In fact, our corporations are now becoming our shadow government, wielding social power through the jobs they offer (those that still remain in this country) since many of them don't pay taxes. Of course they wouldn't hire during a presidency they don't approve of. They'll sabotage any effort made during this administration.

With the right poltical leadership, our corporations will open up minimum-wage jobs by the score, with no benefits of course (they'll leave that the US health care plan). By then, the long-term unemployed will be so glad to get any job they won't complain. All responsibility for healthcare benefits will be abdicated to what's left of the US Government (just as they did with pension plans). They will also support privatizing Social Security (not because it's bankrupt--it's absolutely not) because there is a large sum of money that could be "managed" into high corporate salaries and potential profits, once they figure out how to pare payments to the people who bought this insurance and paid for it all their lives.

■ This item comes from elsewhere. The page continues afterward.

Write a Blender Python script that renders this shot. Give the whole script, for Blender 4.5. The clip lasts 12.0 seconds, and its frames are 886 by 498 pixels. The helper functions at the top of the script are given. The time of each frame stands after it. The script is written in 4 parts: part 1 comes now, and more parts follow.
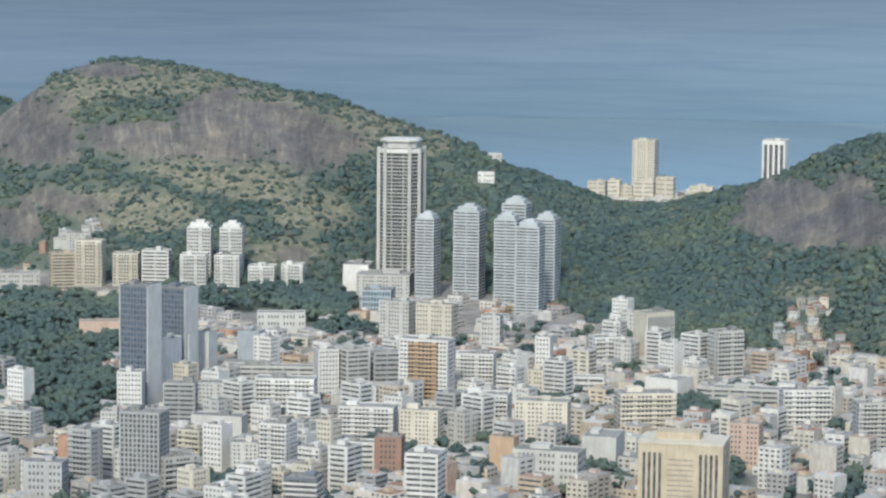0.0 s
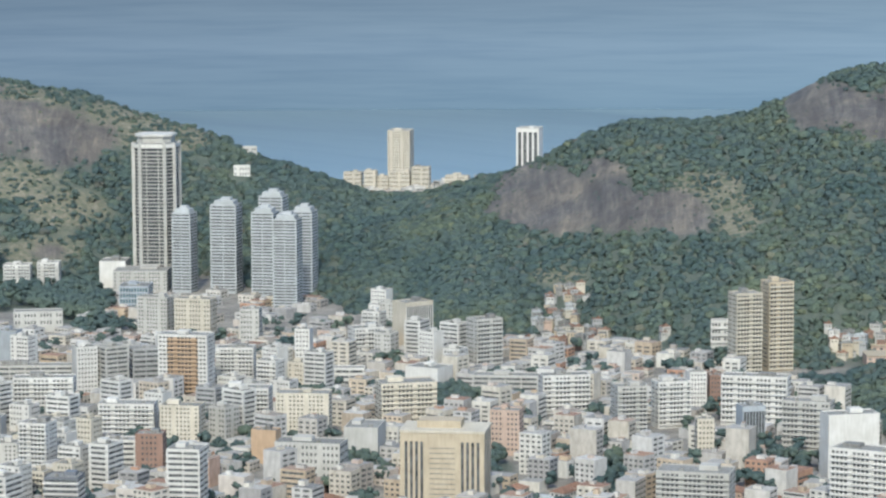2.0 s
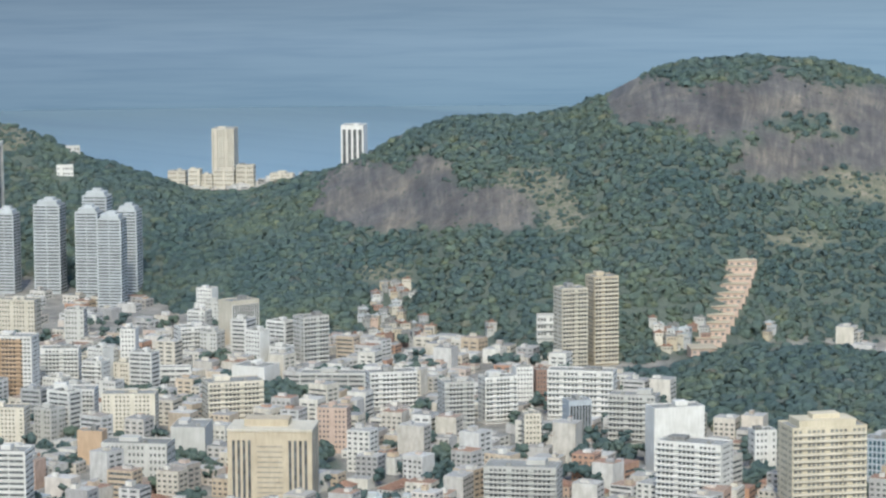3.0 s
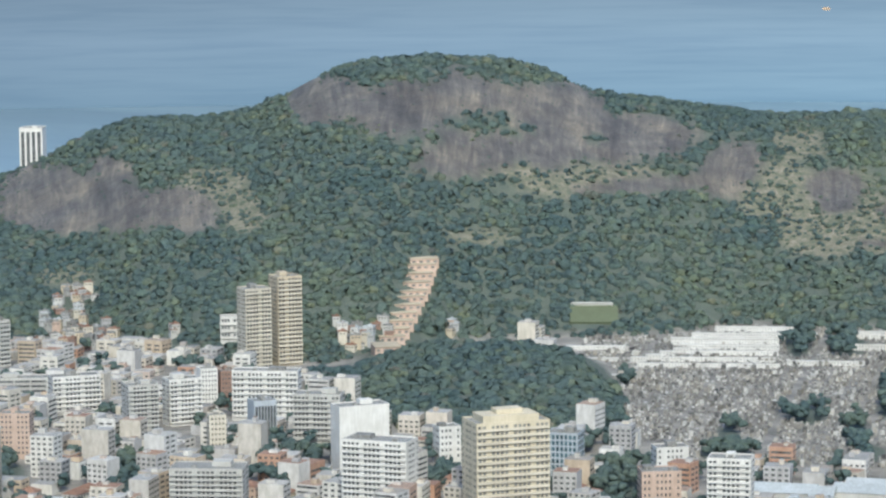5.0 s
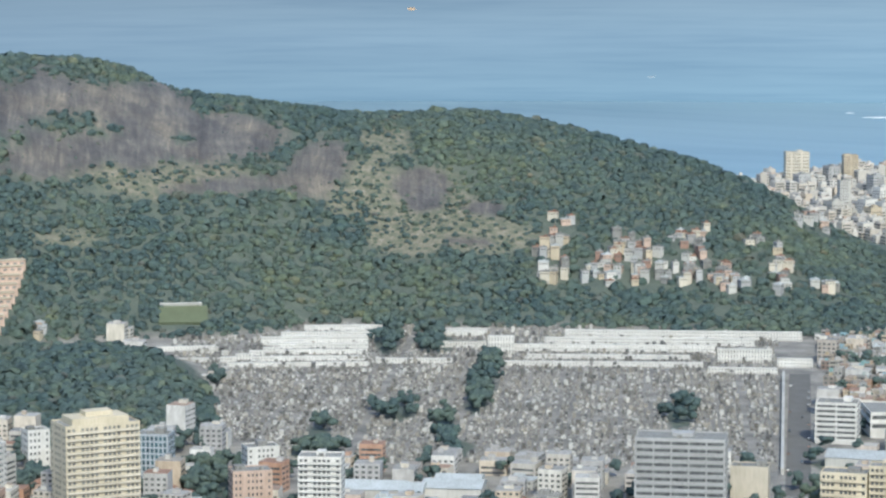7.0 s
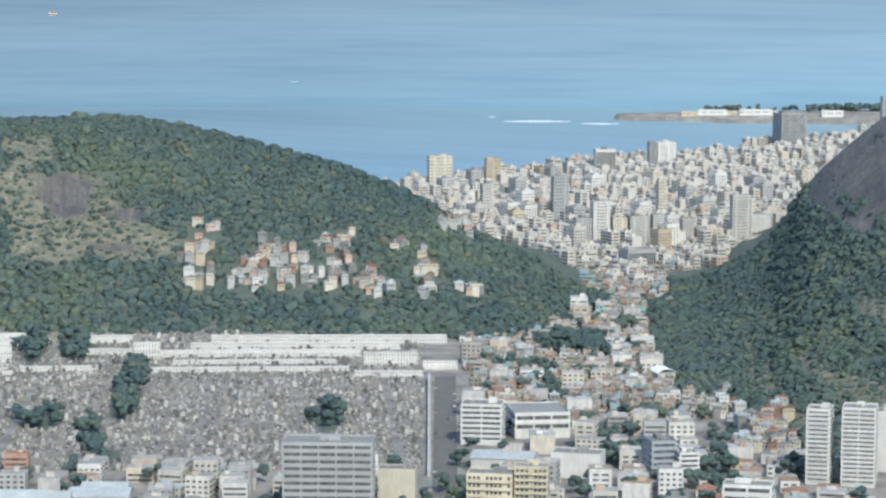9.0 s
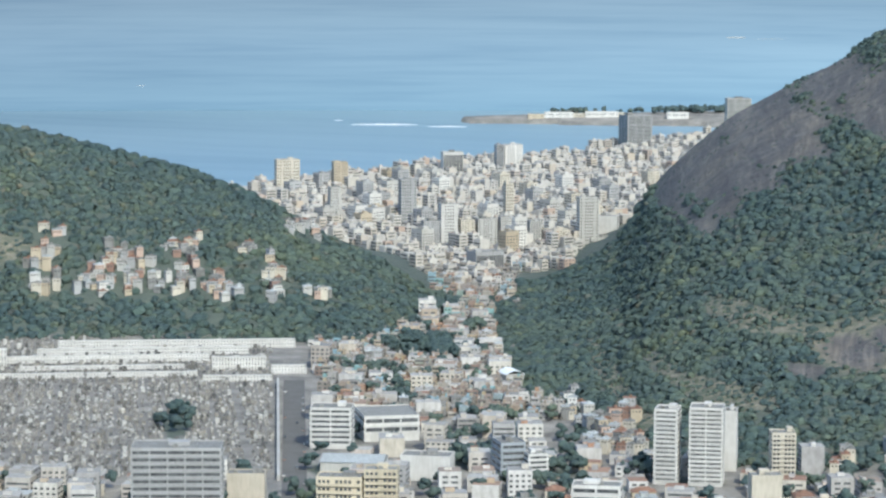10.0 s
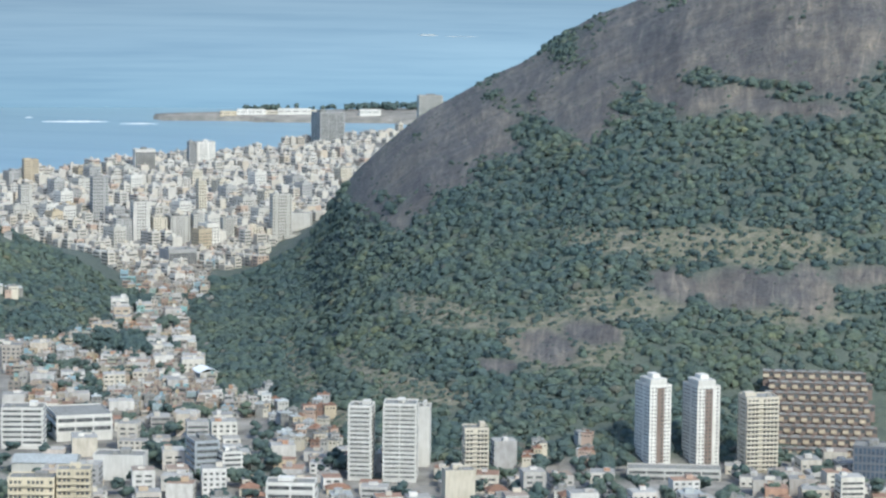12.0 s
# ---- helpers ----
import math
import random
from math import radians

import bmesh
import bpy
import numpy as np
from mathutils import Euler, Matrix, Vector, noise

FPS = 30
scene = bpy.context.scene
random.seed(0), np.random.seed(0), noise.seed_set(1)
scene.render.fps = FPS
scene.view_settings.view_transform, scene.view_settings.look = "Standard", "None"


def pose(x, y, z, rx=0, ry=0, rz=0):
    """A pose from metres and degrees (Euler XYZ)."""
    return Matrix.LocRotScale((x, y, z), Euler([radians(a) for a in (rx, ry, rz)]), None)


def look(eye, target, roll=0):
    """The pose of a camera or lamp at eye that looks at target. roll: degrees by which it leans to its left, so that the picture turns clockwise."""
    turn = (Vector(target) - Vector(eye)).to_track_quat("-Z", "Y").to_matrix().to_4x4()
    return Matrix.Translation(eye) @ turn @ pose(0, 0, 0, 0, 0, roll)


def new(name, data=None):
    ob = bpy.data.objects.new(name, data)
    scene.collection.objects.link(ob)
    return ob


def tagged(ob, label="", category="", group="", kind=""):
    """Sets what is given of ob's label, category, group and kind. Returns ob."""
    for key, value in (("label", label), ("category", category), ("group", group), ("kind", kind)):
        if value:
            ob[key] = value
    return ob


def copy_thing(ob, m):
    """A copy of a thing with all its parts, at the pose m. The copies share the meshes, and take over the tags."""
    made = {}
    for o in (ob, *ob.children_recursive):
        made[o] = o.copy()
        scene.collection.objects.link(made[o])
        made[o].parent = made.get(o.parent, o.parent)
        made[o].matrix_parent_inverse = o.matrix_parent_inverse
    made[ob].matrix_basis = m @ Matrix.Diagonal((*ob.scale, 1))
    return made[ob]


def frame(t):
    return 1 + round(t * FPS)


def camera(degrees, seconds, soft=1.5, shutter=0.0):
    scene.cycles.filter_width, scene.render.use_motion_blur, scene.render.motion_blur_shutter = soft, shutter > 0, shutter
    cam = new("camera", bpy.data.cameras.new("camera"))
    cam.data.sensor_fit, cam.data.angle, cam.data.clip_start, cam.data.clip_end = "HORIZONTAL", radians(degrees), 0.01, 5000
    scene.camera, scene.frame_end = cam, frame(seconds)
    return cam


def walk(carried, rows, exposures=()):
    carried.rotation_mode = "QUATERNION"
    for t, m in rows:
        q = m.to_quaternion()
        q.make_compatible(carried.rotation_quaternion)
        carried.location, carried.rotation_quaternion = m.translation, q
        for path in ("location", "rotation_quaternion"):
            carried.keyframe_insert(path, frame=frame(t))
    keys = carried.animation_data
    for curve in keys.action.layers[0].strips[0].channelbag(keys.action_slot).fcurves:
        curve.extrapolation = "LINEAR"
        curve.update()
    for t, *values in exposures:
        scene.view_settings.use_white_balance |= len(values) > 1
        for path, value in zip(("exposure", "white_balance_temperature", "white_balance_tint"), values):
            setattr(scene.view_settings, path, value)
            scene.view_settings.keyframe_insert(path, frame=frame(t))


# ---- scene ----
LENS = 17.39
cam = camera(LENS, 12.0, soft=2.5)
EYE = Vector((0, 0, 345))          # a lookout above the town, x to the west, y to the south


def aim(bearing, tilt, roll):
    return pose(EYE.x, EYE.y, EYE.z, 90 + tilt, 0, -bearing) @ pose(0, 0, 0, 0, 0, roll)


walk(cam, [(t, aim(b, p, r)) for t, b, p, r in (
    (0, -56.900, -6.615, 0.547),
    (0.5, -56.211, -6.645, 0.428),
    (1, -55.209, -6.694, 0.218),
    (1.5, -53.752, -6.737, -0.061),
    (2, -52.074, -6.765, -0.201),
    (2.5, -50.240, -6.804, -0.283),
    (3, -48.603, -6.837, -0.377),
    (3.2, -47.930, -6.851, -0.421),
    (4.8, -42.859, -6.882, -0.470),
    (5, -42.288, -6.885, -0.479),
    (5.5, -40.409, -6.898, -0.399),
    (6, -38.405, -6.909, -0.342),
    (6.5, -36.143, -6.936, -0.208),
    (7, -34.110, -6.926, -0.044),
    (7.5, -32.064, -6.899, 0.046),
    (7.7, -31.287, -6.894, 0.036),
    (9.3, -26.123, -6.781, 0.186),
    (9.5, -25.492, -6.757, 0.124),
    (10, -24.029, -6.743, 0.188),
    (10.5, -22.446, -6.743, 0.243),
    (11, -20.967, -6.751, 0.320),
    (11.5, -19.381, -6.759, 0.445),
    (12, -17.925, -6.757, 0.635),
)], exposures=[(0, 0.54, 5800, 4), (12, 0.64, 5650, 3)])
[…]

When this all plays out, it will be a charade. Congress will "bend" to the will of the Tea Party all the while serving corporate interests because "of the jobs they provide." In fact, I'm prepared to believe that the entire economic crisis is entirely artificial. Some may say I am being unduly harsh on our corporations--but our memories are short and I find myself doubtful of their ability to control themselves. Remember Enron, anyone? The BP shortcuts? Countrywide?

Sunday, September 4, 2011

Biscotti Jars and China

I went out shopping today. It's one of life's pleasures, as long, that is, that I can find things that I want to have in my life. It didn't take long, however, before I began questioning whether the things on offer would really meet that criteria. In other words, were the things being offered for me to buy really the things I wanted to have?

There's a bit of a story here. A few weeks ago, I met Kimi in Las Vegas to celebrate our August birthdays. Beides the slots, one of my favorite things is to go see the garden display at the Bellaggio Hotel. It's always artistic and dramatic and once we've taken pictures, I like to browse the shops around it. This time, I went into one that specializes in Italian imports. I fell in love with a biscotti jar. It was terra cotta and showed the Tuscan countryside with a villa, cypresse (cypress trees), and farm implements--very traditional. I debated for a long time and the only thing that prevented me from buying it was the problem of getting it home on the plane. If I'd had my car there, it would have been a done deal.

Back home in Denver, I regretted my decision. So, I trekked off to Park Meadowns Mall (one of our upscale shopping centers) today, looking for a biscotti jar made in Italy or Portugal. I couldn't find one. Oh there were biscotti or comparable jars all right, but invariably, they were what I consider to be fakes. They were made in China. There was no way I would buy one of them. And I'm not talking about Penneys or Sears here. I'm talking about Dillards and Sonoma-Williams. The latter did have things from Portugal and France, for which I commend them, but there were all too many things that were mere imitations, and not always the best.

This led me to consider the larger meaninng of my quest to find something authentic.What does it mean to us as a society? All I can conclude is that for every thing we buy made in China, we deprive someone in Europe and the US of their jobs just so we can buy cheap imitiations. I suppose I should say someones plural because it takes a lot more than one person to make something of lasting value. I can see cheap-o stuff flooding the discount shops like WalMart and Kmart and even Target, but when it invades even our upper scale shops it means that these store also condone peddling this stuff to us. I have to wonder not only about them but also about the corporations supplying them.  Have we become so addicted to accumulation that we don't even care what we collect?

The corporations with their bottom line of squeezing every penny are no small part of this. They slap their names on things they have made outside the country, claiming they need a sweatshop workforce to be competitive. What they are really doing is sending our jobs overseas to get things made more cheaply, and I do put the emphasis on cheap. In going offshore, I think they underestimate us seriously and they run the risk of us boycotting them, which they will deserve.

Today, I went out looking for beauty and quality. I found mere imitations, a cynical assumption of the style of another country to be paraded as real because our corporations have equally cynically assumed we will satisfied by it. From what I can gather, imitation has been China's method--copy the work and design of some other county and sell it cheaper. I, for one, do not see buying cheap stuff as satisfying anymore. In the future, I will look for where something is made and choose accordingly.

I can't be the only one feeling this way. I have to believe there might even be room for a new set of stores called Made in the USA or Not Made in China. Maybe the choices in them would not be as numerous. But I would feel much better knowing where my money is going.

In the meantime, I guess I will just have to go back to Las Vegas and hope they still have the biscotti jar.